Benchmark interest rates are 3.75 percent in Australia, compared with 0.1 percent in Japan and as low as zero in the U.S.
The dollar was little changed at $1.4650 per euro in Tokyo from its close in New York yesterday, and 0.4 percent weaker than its two-month high of $1.4586 on Dec. 11.
Won Falls
The South Korean won dropped on concern yesterday’s gain was excessive given Abu Dhabi’s bailout of a Dubai won’t clear up all of the city’s debt. The won weakened 0.4 percent to 1,161.85 per dollar, following yesterday’s 0.6 percent rally.
The price of debt from Dubai state-controlled entities DP World Ltd., Dubai Commercial Operations Group LLC and Nakheel PJSC remains as much as 29 percent lower than before the emirate said on Nov. 25 it was seeking a “standstill” from creditors.

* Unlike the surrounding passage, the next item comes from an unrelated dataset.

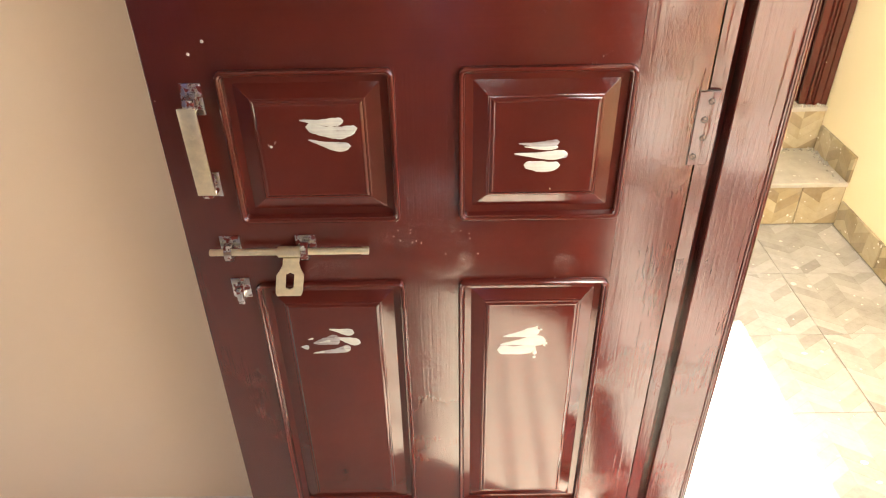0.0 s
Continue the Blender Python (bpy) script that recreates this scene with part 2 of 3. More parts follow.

The global recovery, growing profits and low interest rates will help extend the bull market for Asia stocks outside of Japan, JPMorgan Chase analysts led by Adrian Mowat wrote in a report today. Iron ore sold under contracts may gain 20 percent next year, compared with an earlier forecast for a 10 percent rise, JPMorgan said.
BHP added 0.8 percent to A$40.96, while Rio Tinto Group, the world’s third-biggest mining company, gained 0.9 percent to A$71.15. BHP was raised to “neutral” from “underweight” and Rio was raised to “overweight” from “neutral,” JPMorgan analysts said yesterday in a separate report. Raw-material producers are the best performing of the MSCI Asia Pacific Index’s 10 industry groups this year.